A contrario, elle rappelle que le mécanisme de la représentation ne s'applique pas aux donations consenties en ligne collatérale, aux descendants des frères ou sœurs du donateur.
Dans sa réponse, l'Administration fiscale précise aussi que la représentation s'applique aux dons familiaux de sommes d'argent consentis, à défaut d'héritiers en ligne directe, aux descendants de neveux, mais uniquement en présence d'une pluralité de souches.
Enfin, les responsables de Bercy rappellent qu'en cas de donation-partage faite à des descendants de degrés différents, l'article 784 B. du C.G.I. exclut expressément toute représentation. Les droits sont liquidés en fonction d'une part, du lien de parenté entre l'ascendant donateur, d'autre part, de la répartition du patrimoine entre les descendants.
4. Descendants d'adoptés simples répondant aux conditions prévues à l'article 786. 6° du C.G.I. :
Pour la liquidation des droits de mutation à titre gratuit, il est tenu compte du lien de parenté résultant de l'adoption simple pour les transmissions effectuées en faveur de certains adoptés.
Les dispositions de l'article précité prévoient que cela s'applique aux transmissions faites en faveur des successibles en ligne directe descendante de ces adoptés simples.
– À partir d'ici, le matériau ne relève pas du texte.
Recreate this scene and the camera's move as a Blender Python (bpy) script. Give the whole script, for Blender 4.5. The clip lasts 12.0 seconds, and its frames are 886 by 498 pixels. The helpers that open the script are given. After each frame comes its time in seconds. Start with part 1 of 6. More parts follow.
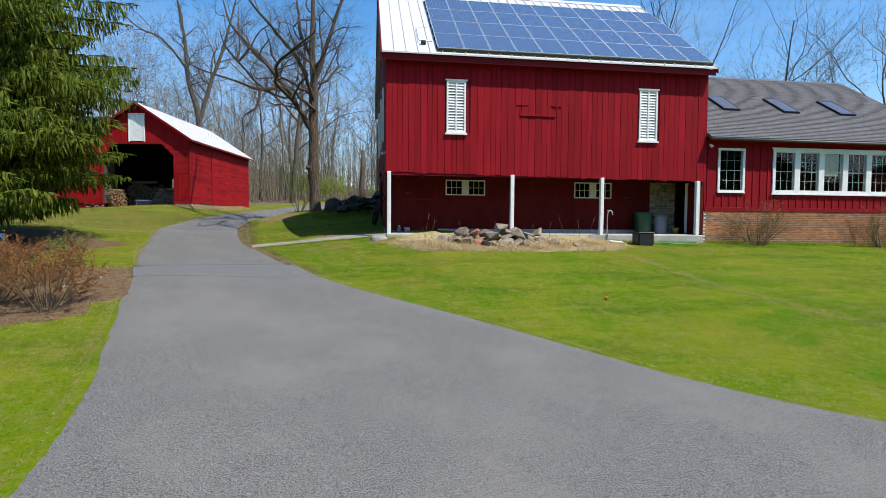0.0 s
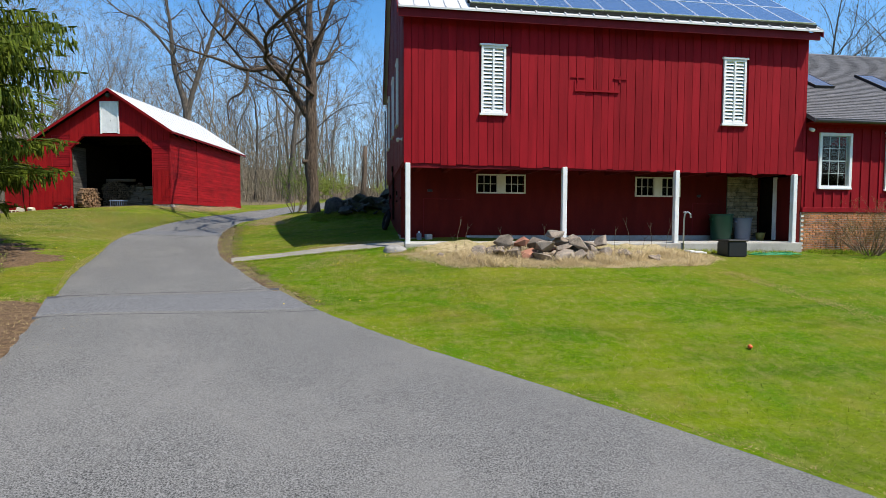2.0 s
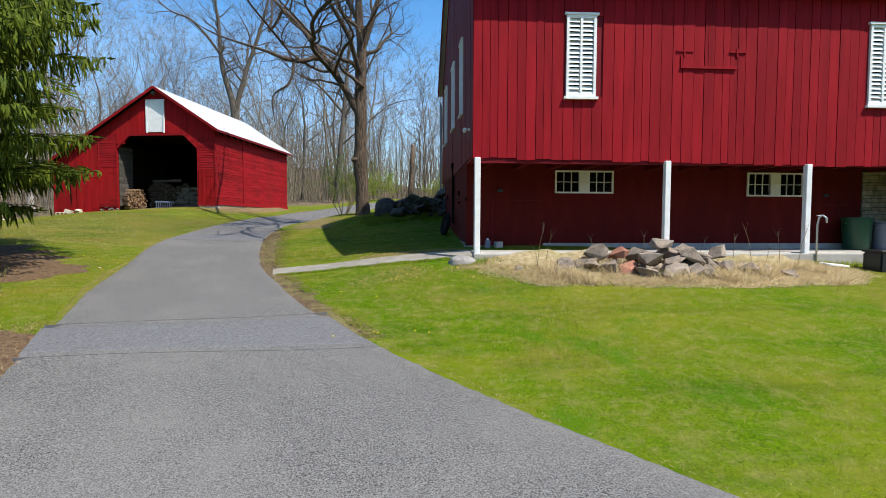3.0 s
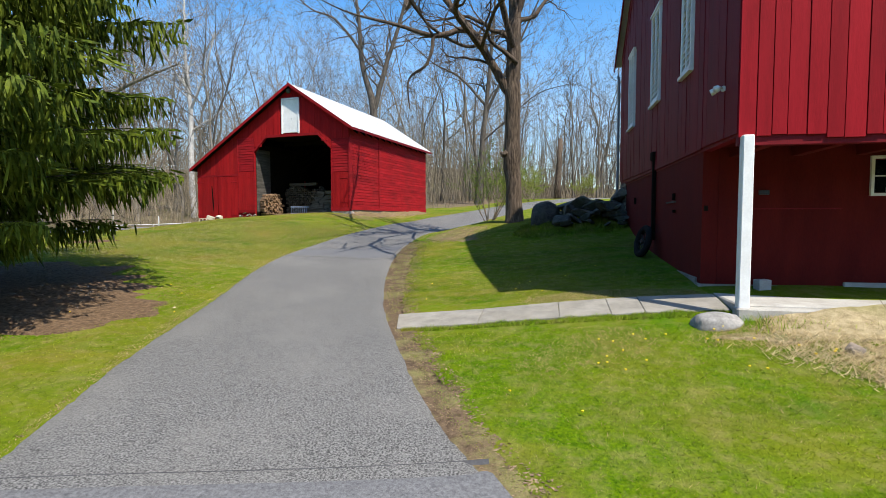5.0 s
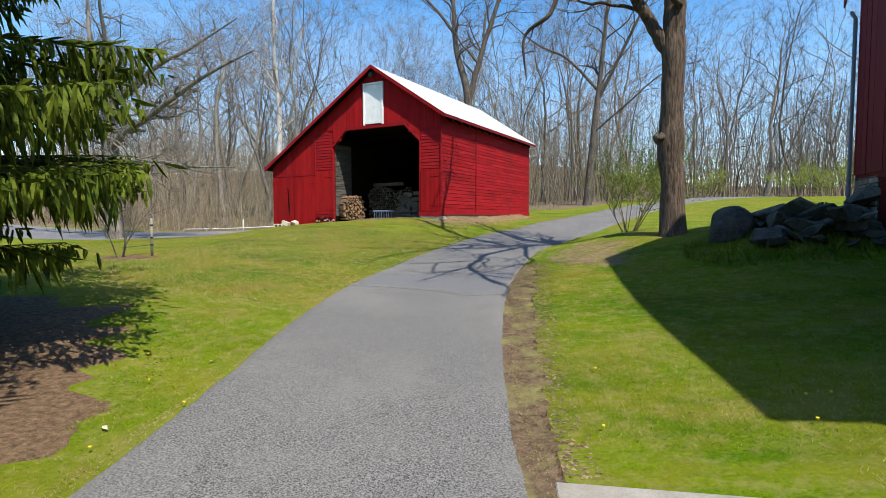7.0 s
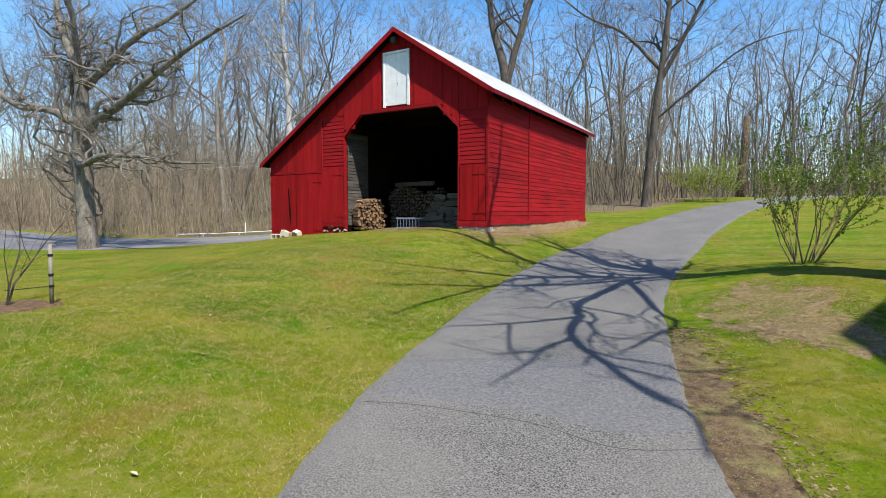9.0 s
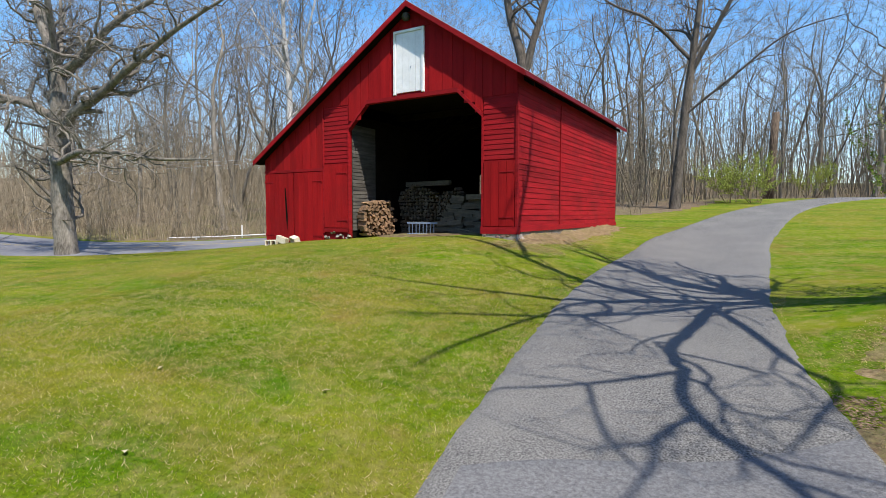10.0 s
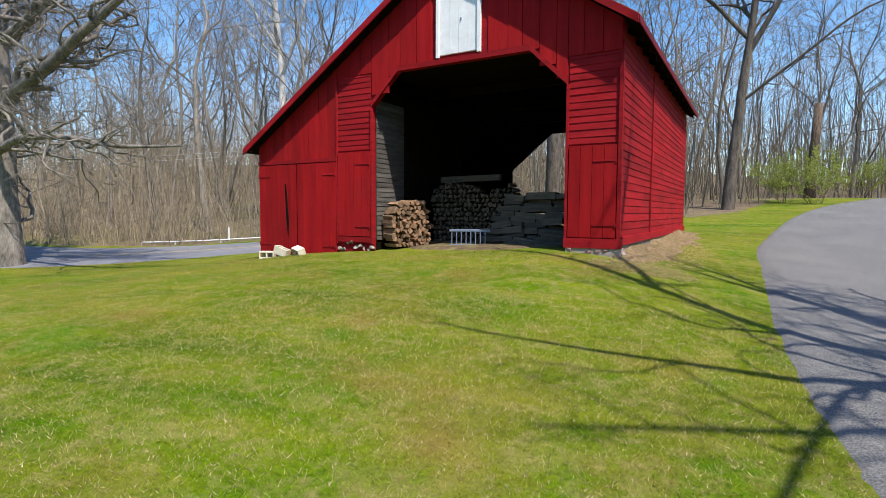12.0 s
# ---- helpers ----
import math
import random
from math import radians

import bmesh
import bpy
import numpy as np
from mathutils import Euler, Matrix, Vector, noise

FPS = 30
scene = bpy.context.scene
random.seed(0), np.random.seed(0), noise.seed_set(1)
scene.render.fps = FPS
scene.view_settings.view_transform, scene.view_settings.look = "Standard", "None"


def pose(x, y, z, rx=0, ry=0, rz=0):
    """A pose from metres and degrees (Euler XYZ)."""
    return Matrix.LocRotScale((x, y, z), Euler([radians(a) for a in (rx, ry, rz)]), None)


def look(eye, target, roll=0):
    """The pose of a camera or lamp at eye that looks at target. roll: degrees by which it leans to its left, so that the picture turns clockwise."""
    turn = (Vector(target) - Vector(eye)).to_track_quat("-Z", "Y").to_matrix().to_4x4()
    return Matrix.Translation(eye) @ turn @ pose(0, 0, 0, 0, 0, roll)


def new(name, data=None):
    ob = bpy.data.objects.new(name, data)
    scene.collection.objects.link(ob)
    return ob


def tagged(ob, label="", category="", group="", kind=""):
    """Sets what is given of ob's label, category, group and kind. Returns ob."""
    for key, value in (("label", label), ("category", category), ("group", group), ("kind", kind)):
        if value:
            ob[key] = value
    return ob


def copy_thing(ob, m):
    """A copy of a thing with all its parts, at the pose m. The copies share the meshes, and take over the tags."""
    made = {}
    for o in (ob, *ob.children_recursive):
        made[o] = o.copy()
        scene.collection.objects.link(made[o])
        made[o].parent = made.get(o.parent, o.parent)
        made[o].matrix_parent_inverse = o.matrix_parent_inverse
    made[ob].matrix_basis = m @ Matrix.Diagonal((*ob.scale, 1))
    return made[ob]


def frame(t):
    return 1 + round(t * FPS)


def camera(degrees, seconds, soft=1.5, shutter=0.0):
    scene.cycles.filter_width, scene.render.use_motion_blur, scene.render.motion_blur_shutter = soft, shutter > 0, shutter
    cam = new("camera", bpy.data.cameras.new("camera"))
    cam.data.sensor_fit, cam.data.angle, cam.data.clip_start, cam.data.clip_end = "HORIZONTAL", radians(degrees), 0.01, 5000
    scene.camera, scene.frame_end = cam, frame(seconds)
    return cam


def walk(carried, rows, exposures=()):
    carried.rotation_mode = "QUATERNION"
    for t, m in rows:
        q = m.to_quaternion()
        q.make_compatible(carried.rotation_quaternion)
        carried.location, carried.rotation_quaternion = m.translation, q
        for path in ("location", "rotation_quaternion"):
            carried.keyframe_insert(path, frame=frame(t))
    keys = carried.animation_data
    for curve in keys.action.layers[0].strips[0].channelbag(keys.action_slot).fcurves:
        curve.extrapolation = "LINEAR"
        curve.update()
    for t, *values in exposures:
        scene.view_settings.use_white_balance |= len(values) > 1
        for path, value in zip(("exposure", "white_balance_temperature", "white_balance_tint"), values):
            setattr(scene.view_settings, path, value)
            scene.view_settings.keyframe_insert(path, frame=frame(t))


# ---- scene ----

Ainsi, s'agissant de la succession de l'adoptant, les descendants de l'adopté, prédécédé, peuvent bénéficier, par représentation, de l'abattement prévu pour les enfants.
Il est à noter qu'en application de l'article 368 du Code civil, la représentation s'applique aux adoptés simples.
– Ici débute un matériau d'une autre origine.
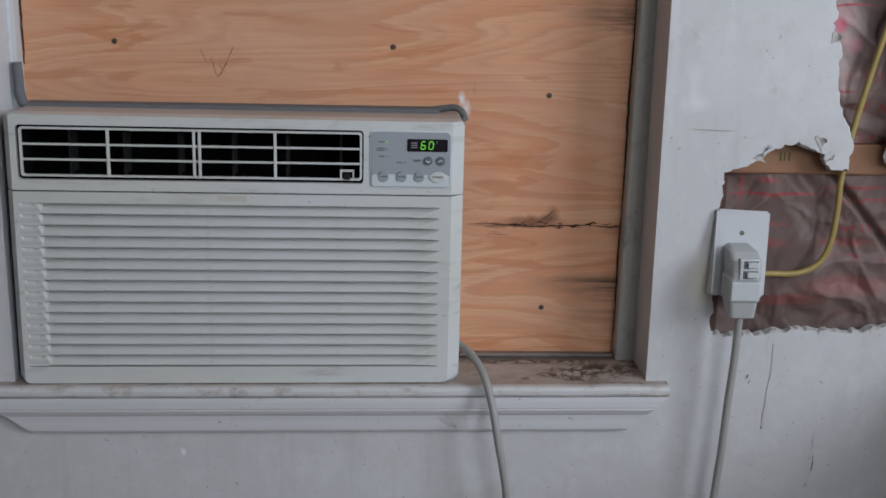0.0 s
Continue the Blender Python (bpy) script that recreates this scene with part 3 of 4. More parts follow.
# ---- what lies behind the hole ----
def crumpled_paper(z0, z1, nz, x0, x1, nx, seed):
    bm = bmesh.new()
    rows = []
    for j in range(nz + 1):
        row = []
        for i in range(nx + 1):
            x, z = x0 + (x1 - x0) * i / nx, z0 + (z1 - z0) * j / nz
            wx, wz = x + 0.04 * noise.noise((x * 11, seed, z * 11)), z + 0.04 * noise.noise((x * 11, seed + 3, z * 11))
            folds = 0.0
            for shift, often, tall in ((6, 8, 0.014), (11, 19, 0.0070), (17, 37, 0.0030)):
                folds += tall * abs(noise.noise((wx * often, seed + shift, wz * often * 0.8)))
            wave = (wx * math.cos(1.3 + seed) + wz * math.sin(1.3 + seed)) * 7
            folds += 0.004 * 2 * abs(wave - math.floor(wave) - 0.5)
            # flat facets with sharp creases between them
            near, _ = noise.voronoi((wx * 17, seed, wz * 12))
            folds += 0.011 * min(1.0, 1.6 * (near[1] - near[0]))
            near, _ = noise.voronoi((wx * 38 + 5, seed, wz * 30))
            folds += 0.0014 * min(1.0, 1.6 * (near[1] - near[0]))
            # one long crease across the pocket
            crease = 0.014 * math.exp(-((x - 0.36 + (z - 0.97) * 0.9) / 0.006) ** 2)
            row.append(bm.verts.new((x, -0.079 + folds + crease, z)))
        rows.append(row)
    for p, q in zip(rows, rows[1:]):
        for i in range(nx):
            bm.faces.new((p[i], p[i + 1], q[i + 1], q[i]))
    return tagged(new("insulation_batt", mesh_of("insulation_batt", bm, KRAFT, True)), "crumpled brown kraft paper facing with red print, in wall cavity", "insulation", "insulation in the wall cavity")


# stud in a darkened lumber colour that stands in for the cavity's shade
bm = box(0.070, 0.117, -0.0885, -0.045, 0.815, 1.0790, 0.002)
tagged(new("wall_stud", mesh_of("wall_stud", bm, STUD)), "rough lumber stud behind torn drywall, coloured dark for cavity shade", "stud")
batt = crumpled_paper(0.82, 1.0795, 120, 0.06, 0.48, 190, 2)
bm = bmesh.new()
rows = []
for j in range(31):
    z = 0.845 + 0.225 * j / 30
    mid = 0.392 + 0.010 * noise.noise((1, 2, z * 12))
    rows.append([bm.verts.new((mid + 0.017 * math.cos(a) * (1 + 0.3 * noise.noise((a, 1, z * 25))), -0.070 - 0.016 * math.sin(a) + 0.003 * noise.noise((a * 2, 5, z * 30)), z)) for a in np.linspace(0, math.pi, 13)])
for p, q in zip(rows, rows[1:]):
    for i in range(12):
        bm.faces.new((p[i], p[i + 1], q[i + 1], q[i]))
part("loose_fold", bm, KRAFT, batt, "loose dark fold of kraft paper", True)
batt = crumpled_paper(1.1215, 2.3, 480, 0.19, 0.39, 90, 5)
bm = bmesh.new()
rows = []
for j in range(15):
    z = 1.394 + 0.050 * j / 14
    rows.append([bm.verts.new((0.226 + 0.072 * i / 20 + 0.004 * noise.noise((7, i * 0.3, z * 60)), -0.0885 + 0.013 * abs(noise.noise((i * 0.22, 3, z * 34))), z + (0.006 + 0.006 * j / 14) * noise.noise((i * 0.55, 9, 2 + j // 8)))) for i in range(21)])
for p, q in zip(rows, rows[1:]):
    for i in range(20):
        bm.faces.new((p[i], p[i + 1], q[i + 1], q[i]))
part("printed_scrap", bm, PINK_PAPER, batt, "pink printed scrap of torn paper", True)

bm = box(0.03, 0.46, -0.0775, -0.040, 1.080, 1.121, 0.003)
block = tagged(new("blocking_board", mesh_of("blocking_board", bm, LUMBER)), "brown rough lumber blocking between studs behind drywall", "board")
for x0, x1 in ((0.186, 0.189), (0.192, 0.194), (0.198, 0.2005), (0.345, 0.349), (0.357, 0.359), (0.366, 0.369)):
    part("mill_stamp_bar", box(x0, x1, -0.0782, -0.077, 1.098, 1.110), GREEN_INK, block, "faded green mill stamp")

cable = [(0.150, -0.088, 0.947), (0.184, -0.0865, 0.946), (0.222, -0.086, 0.947), (0.249, -0.086, 0.960), (0.263, -0.086, 0.988), (0.268, -0.086, 1.034), (0.269, -0.086, 1.080),
         (0.281, -0.0855, 1.157), (0.307, -0.085, 1.270), (0.327, -0.083, 1.345), (0.336, -0.078, 1.425), (0.335, -0.066, 1.60)]
wire = thing("electrical_cable", "yellow sheathed house wiring cable hanging inside wall cavity", "cable", cable[0])
ob = part("jacket", tube(cable, 0.0042, 10, 8), YELLOW, wire, smooth=True)
ob.matrix_parent_inverse = Matrix.Translation(cable[0]).inverted()


# ---- window frame: jambs, head, stops, sill and apron ----
structure("jamb_right", leaned(box(OPEN_R, OPEN_R + 0.018, WALL_Y + 0.0005, 0.02, SILL_Z - 0.02, OPEN_T + 0.018, 0.0015)), FRAME, "grimy painted side board of the window opening", "window frame")
structure("jamb_left", leaned(box(OPEN_L - 0.018, OPEN_L, WALL_Y + 0.0005, 0.02, SILL_Z - 0.02, OPEN_T + 0.018, 0.0015)), CLEAN, "chipped white painted side board of the window opening", "window frame")
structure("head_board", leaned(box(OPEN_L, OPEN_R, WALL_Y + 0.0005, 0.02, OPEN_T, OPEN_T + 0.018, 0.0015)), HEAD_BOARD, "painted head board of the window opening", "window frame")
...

De même, si l'adoptant consent une donation aux descendants de l'adopté, décédé, l'abattement est applicable aux enfants.
Enfin, dans le cas de la succession d'un frère de l'adoptant, lorsque celui-ci est prédécédé, l'adopté vient en représentation conformément à l'article 779. IV. du C.G.I.
Sur le mécanisme de la représentation, on constate une fois de plus qu'à quelques nuances près, la Législation fiscale se trouve bon gré mal gré, obligée de s'aligner sur les principes édictés au Code civil.
Nous évoquerons une prochaine fois les conséquences fiscales concrètes au regard des modalités de calcul des droits de mutation à titre gratuit, résultant des précisions apportées récemment par le fisc.